To feel and be fully alive, you must process your emotions and the feelings connected to them.  Along with this comes faith, hope, love, forgiveness and joy! God means for us to live in joy. Satan means for us to live in depression, loss, pain, worry  and unhappiness. Satan rejoices when we live in feelings of lack and torment. God rejoices when we live in feelings of abundance and peace.
 
To have and feel genuine empathy for others, to care, to put others before self is why we are on earth.   But it takes the ability to love self to be able to do so – not in the Narcissist self-love of me -me- me( flipping from the mentality and emotions from a toddler to an adolescent) – those whom are never fulfilled unless, it’s momentarily then always needing/wanting more . But to be in the genuine love of self as seen through the eyes of God – as a mature, caring, feeling adult.  Most of us emotionally and mentally grow out of the ‘toddler – adolescent mind’ into maturity –  these lost souls – do not.  Like a selfish child nothing matters to them – unless, it provides them stimulation and value.
 
When it gets real – time to become an adult- be accountable – put others first or equal to – they run away or fall into depression. ‘Oh poor me’ is their internal mantra.
Victims are the greatest stealers of other’s energy.
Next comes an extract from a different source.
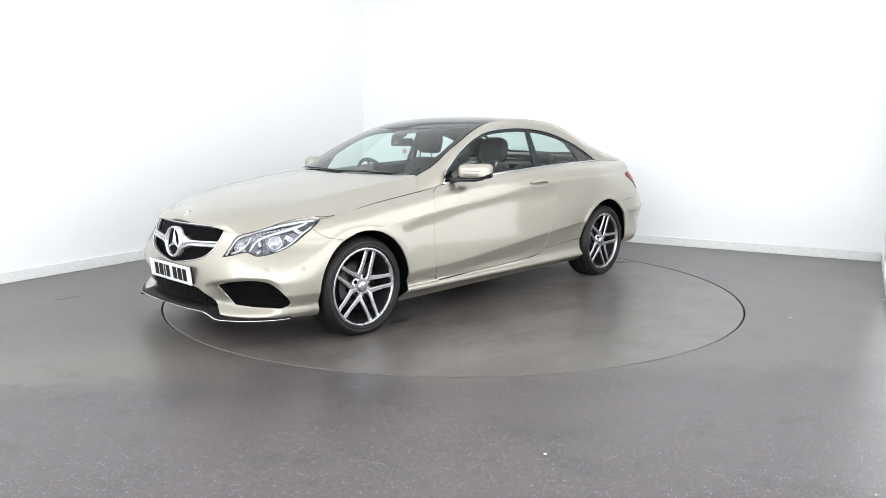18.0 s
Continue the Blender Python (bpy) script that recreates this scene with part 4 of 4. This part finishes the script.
def grille():
    g = new("grille")
    g.parent = CAR
    mesh = mesh_material()
    out = loop(GRILLE_TOP, GRILLE_SIDE)
    panel("grille_mesh", low, out, mesh, g, both=True, res=0.04, lift=-0.035, depth=0.01, gap=-0.004, label="black mesh")
    bm = bmesh.new()
    ring = line_on(GRILLE_TOP, 0.0, 1)[::1] + line_on(GRILLE_SIDE, 0.0, 1)[1:]
    whole = ring + [p * Vector((1, -1, 1)) for p in ring[::-1][1:]]
    tube(bm, whole, 0.0045, 8, close=False)
    part("surround", bm, CHROME, g, "thin chrome surround")
    bm = bmesh.new()
    tube(bm, [p + Vector((-0.020, 0, -0.010)) for p in whole], 0.011, 8, close=False)
    part("inner_surround", bm, GLOSSY_BLACK, g)
    for s in (1, -1):                                    # the twin-edged louvre, widening towards the emblem
        bm = bmesh.new()
        rows = []
        for i in range(25):
            k = i / 24
            a = AF - 0.072 - (AF - 0.072 - 2.495) * k
            h = 0.024 * (1 - ease(0.0, 0.36, k)) ** 2 + 0.019 - 0.002 * k
            z = 0.590 + 0.012 * k
            prof = [(-h, -0.030), (-h, -0.004), (-h * 0.85, 0.003), (-h + 0.013, 0.001), (-h + 0.015, -0.004), (-h + 0.019, -0.004), (-h + 0.021, 0.003), (h * 0.80, 0.006), (h, -0.004), (h, -0.030)]
            rows.append([bm.verts.new(on_low(a, z + q, l, s)) for q, l in prof])
        for a, b in zip(rows, rows[1:]):
            for i in range(len(a) - 1):
                bm.faces.new((a[i], a[i + 1], b[i + 1], b[i])).smooth = True
        bmesh.ops.recalc_face_normals(bm, faces=bm.faces)
        part("louvre", bm, SILVER, g, "silver grille bar")
    m = pose(2.183, 0, 0.585) @ pose(0, 0, 0, 90, 0, 90) @ pose(0, 0, 0, -6, 0, 0)
    bm = bmesh.new()
    R = 0.093
    prof = [(R - 0.012, -0.03), (R - 0.0125, 0.004), (R - 0.008, 0.010), (R, 0.008), (R + 0.004, 0.0), (R + 0.005, -0.03)]
    lathe(bm, prof, m, 64)
    part("emblem_ring", bm, SILVER, g, "round chrome ring")
    bm = bmesh.new()
    lathe(bm, [(0.001, -0.012), (R - 0.012, -0.012)], m, 48)
    part("emblem_disc", bm, VOID, g)
    bm = bmesh.new()
    for k in range(3):
        q = radians(90 + 120 * k)
        d, n = Vector((math.cos(q), math.sin(q), 0)), Vector((-math.sin(q), math.cos(q), 0))
        tip, l, r, top = d * (R - 0.008), n * 0.0135 + d * 0.0078, -n * 0.0135 + d * 0.0078, Vector((0, 0, 0.006))
        v = [bm.verts.new(m @ p) for p in (tip + Vector((0, 0, -0.002)), l + Vector((0, 0, -0.010)), r + Vector((0, 0, -0.010)), top)]
        bm.faces.new((v[0], v[1], v[3]))
        bm.faces.new((v[0], v[3], v[2]))
        bm.faces.new((v[1], v[2], v[3]))
    bmesh.ops.recalc_face_normals(bm, faces=bm.faces)
    part("emblem_star", bm, SILVER, g, "three tapered chrome arms")
    # lower intake, fog intakes
    panel("lower_intake", low, loop(INTAKE, [(2.325, 0.199), (2.45, 0.214), (AF, 0.214)], [(AF, 0.214), (AF, 0.345)]), mesh, CAR, both=True, res=0.04, lift=-0.028, depth=0.01, gap=0.0, label="black mesh lower intake")
    for i, z in enumerate((0.235, 0.265, 0.295, 0.322)):
        bm = bmesh.new()
        a0 = 2.41 + 0.03 * i
        line = line_on([(a0, z), (AF, z)], -0.038, 1)
        tube(bm, line + [p * Vector((1, -1, 1)) for p in line[::-1][1:]], 0.004, 6)
        part("intake_bar", bm, BLACK, CAR)
    fog = loop(FOG_TOP, FOG_LOW, FOG_IN)
    for s in (1, -1):
        unit = new("fog_intake")
        unit.parent = CAR
        panel("backing", low, fog, VOID, unit, sides=(s,), res=0.04, lift=-0.05, depth=0.01, gap=-0.01)
        ring = inset(fog, 0.0)
        bm = bmesh.new()
        rows = [[on_low(p.x, p.y, l, s) for p in inset(fog, g2)] for l, g2 in ((-0.003, 0.0), (-0.02, 0.006), (-0.05, 0.012))]
        vs = [[bm.verts.new(p) for p in r] for r in rows]
        n = len(vs[0])
        for a, b in zip(vs, vs[1:]):
            for i in range(n):
                bm.faces.new((a[i], a[(i + 1) % n], b[(i + 1) % n], b[i])).smooth = True
        bmesh.ops.recalc_face_normals(bm, faces=bm.faces)
        part("duct", bm, VOID, unit)
        for k, z in enumerate((0.275, 0.305, 0.335, 0.362)):
            bm = bmesh.new()
            tube(bm, line_on([(2.31 + 0.018 * k, z), (2.1, z + 0.004), (1.85 + 0.02 * k, z)], -0.04, s), 0.004, 6, flat=0.5)
            part("slat", bm, VOID, unit)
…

They suck. They destroy. They criticize. They blame. They whine. They wallow in self pity. They take. They are depressed – angry – sullen – unhappy – unfulfilled. They are a weight on everyone’s world where they enter and stay.  They suck the joy out of the world.
Those who make everything about themselves are lost and never find fulfillment in their heart and soul. Nothing matters to them until it happens to them.
I saw the movie LET THERE BE LIGHT  – it’s a story of a man  doing just this. He  makes everything about himself. His pain, loss and mourning are only about himself. He doesn’t recognize the pain in those he loved.  He doesn’t  see beyond self. He has no faith.  So he fills himself up with liquor, things, sexual pursuits, distractions and by turning against and trying to negate God.  Then God reveals the light.
 
May God reveal his light guiding you to the way of internal peace.